HRC44: Freedom of expression and COVID-19

HRC44: Freedom of expression and COVID-19 - Civic Space

Summary

ARTICLE 19’s full statement for the interactive dialogue with the UN Special Rapporteur on freedom of opinion and expression at the 44th Session of the Human Rights Council. The Special Rapporteur’s annual report expressed concern that measures taken by States to combat COVID-19 often fail to reach the international standards of legality, necessity and proportionality.

ARTICLE 19 commends the Special Rapporteur for his report. The COVID-19 virus emerged into environments already fraught with censorship and denigration of dissent or political opposition. As the virus has spread around the globe, too many States have taken the wrong path and used the pandemic as an opportunity to intensify repression of freedom of expression. From mass arrests of journalists and activists to internet shutdowns, we fear that the virus has too often become a “pathogen of repression”.

In Thailand, emergency measures banning public gatherings and containing vague prohibitions on ‘false news’ have been used to initiate criminal proceedings against dozens of peaceful protesters and ordinary citizens. This includes 3 activists from the Student Union of Thailand who have faced arrests, surveillance and other forms of harassment for participating in a rally concerning the disappearance of an exiled activist. The Emergency Decree has been repeatedly extended, despite there being no domestically transmitted case of COVID-19 recorded in more than a month.

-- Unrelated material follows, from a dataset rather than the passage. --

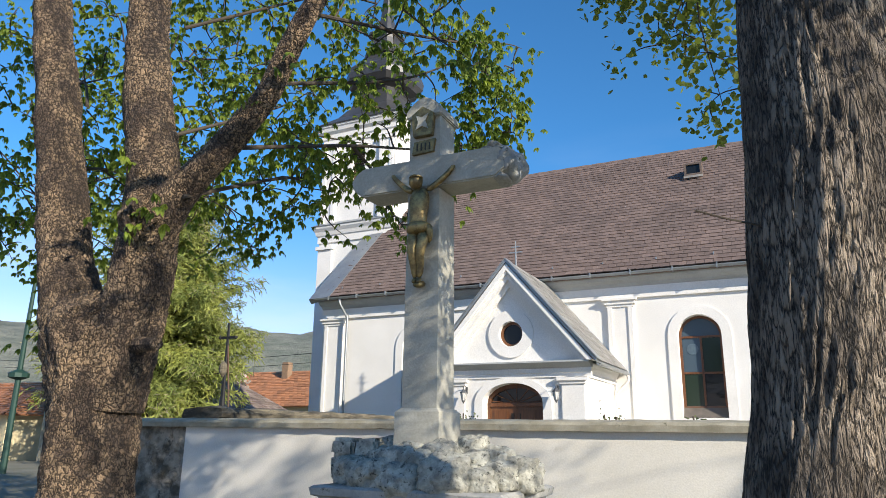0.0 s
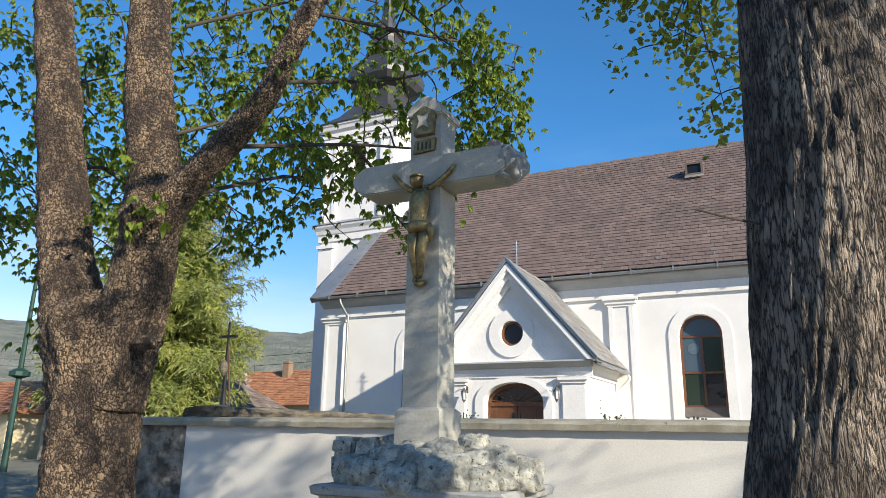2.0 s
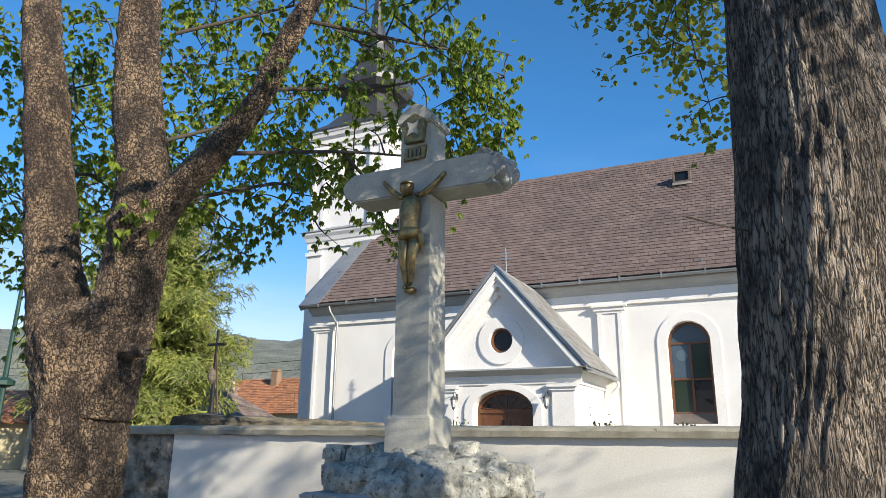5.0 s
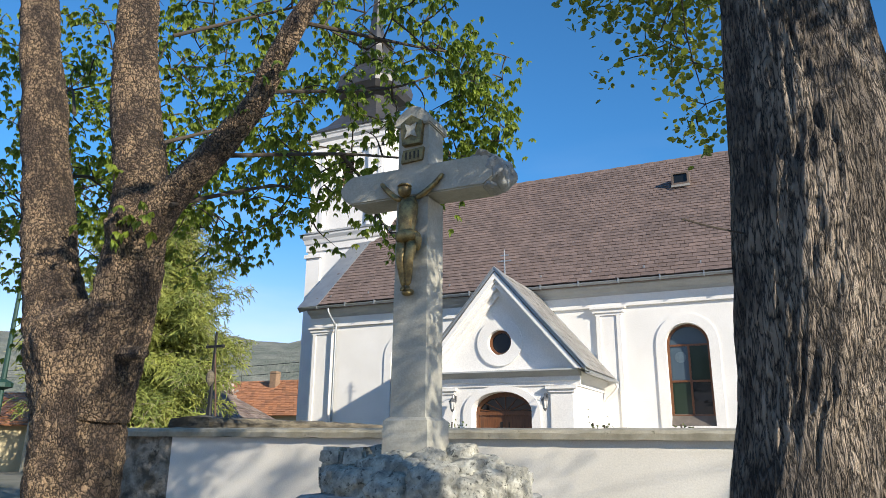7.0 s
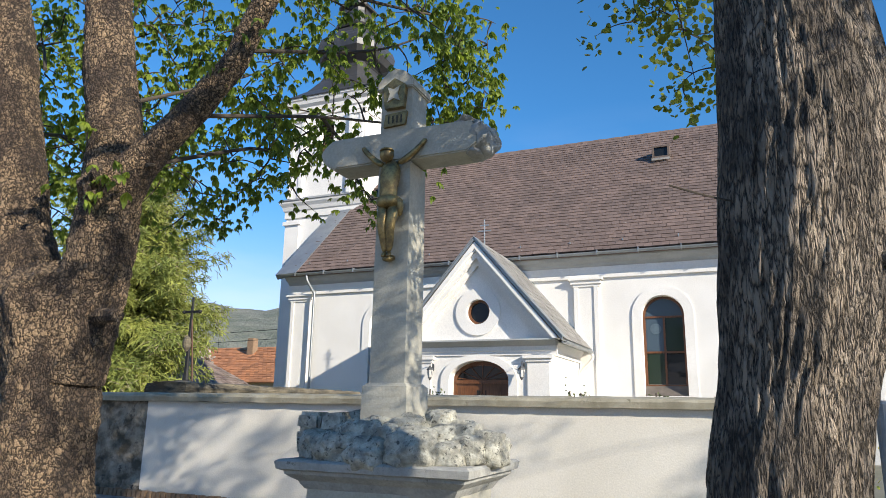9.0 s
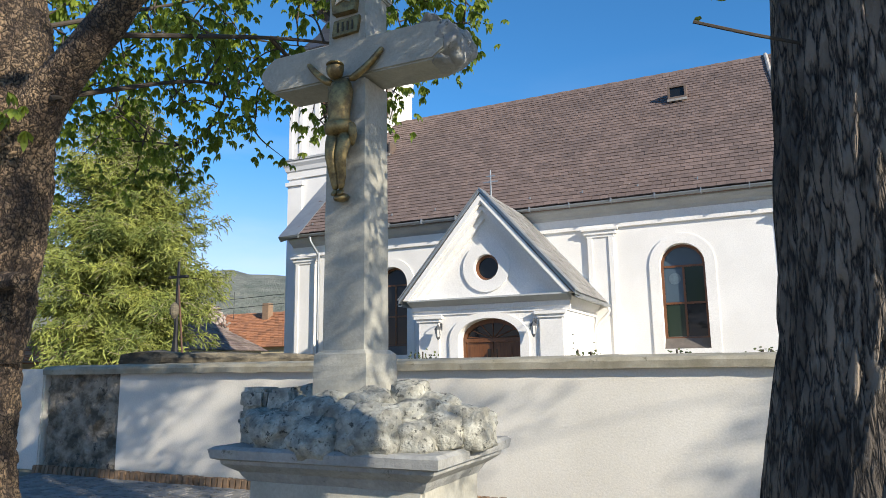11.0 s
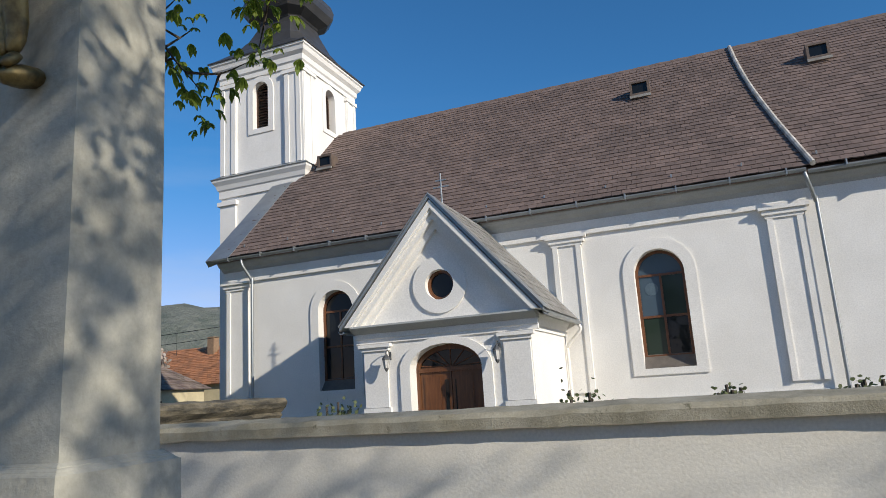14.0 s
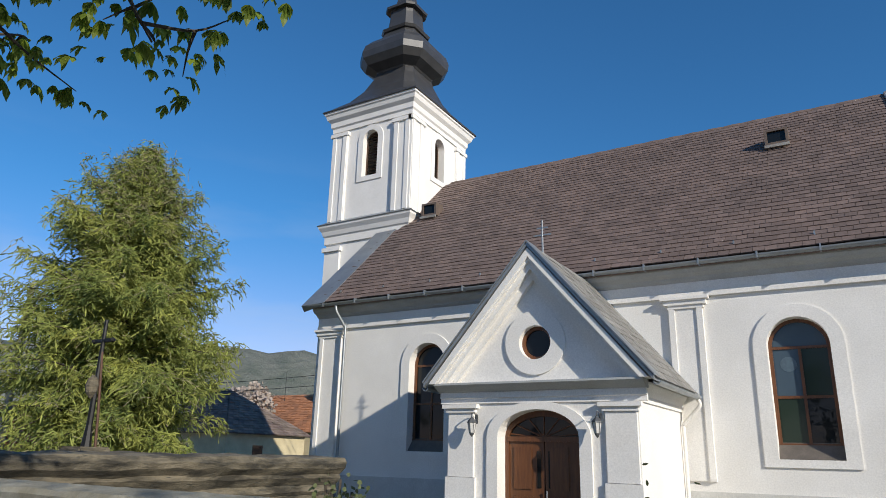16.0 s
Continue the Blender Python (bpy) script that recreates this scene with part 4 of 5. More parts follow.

In Turkey, the pandemic has been used as a pretext to further crackdown on dissent, with several journalists and scores of social media users arrested under vague notions of “causing fear and panic in society”. Over 102 journalists and media workers remain in detention with unprecedented health risks, including Ahmet Altan and Nedim Turfent, despite the release of tens of thousands of other prisoners from overcrowded facilities amidst the pandemic.

In Kyrgyzstan, a new Law on Manipulating Information has been passed during the COVID-19 State of Emergency without full parliamentary scrutiny. The law, premised on combatting misinformation, contains a number of overbroad and vague terms and gives the authorities the power to block access to internet sites and shut down social media accounts without any due process.

In Brazil, the deterioration of the socio-economic situation due to a lack of governmental responsibility and management on the pandemic has led to online and offline protests, including demonstrations from health professionals. In Rio de Janeiro,10 health professionals have been detained by the police.

In Mexico, the crisis has exposed the existing fractures in the protection of journalists. Since the beginning of the pandemic, 2 journalists have been killed and more than 180 have been attacked. In 69% of cases, the main aggressors were State agents.

In other countries across Central America – including El Salvador, Guatemala and Honduras – legal mechanisms and decrees have been used to infringe disproportionate and unnecessary restrictions on freedom of expression, while attacks on human rights defenders and journalists have been accentuated during the crisis.

We remind this Council that all measures taken in response to the pandemic must meet the standards of legality, necessity and proportionality.

Special Rapporteur, ARTICLE 19 takes this opportunity to thank you for your invaluable contributions to the promotion and protection freedom of expression. Over the past six years, your cutting-edge reports – on issues from anonymity and encryption, to online content regulation, to surveillance – have shaped progressive international standards, particularly for the digital age.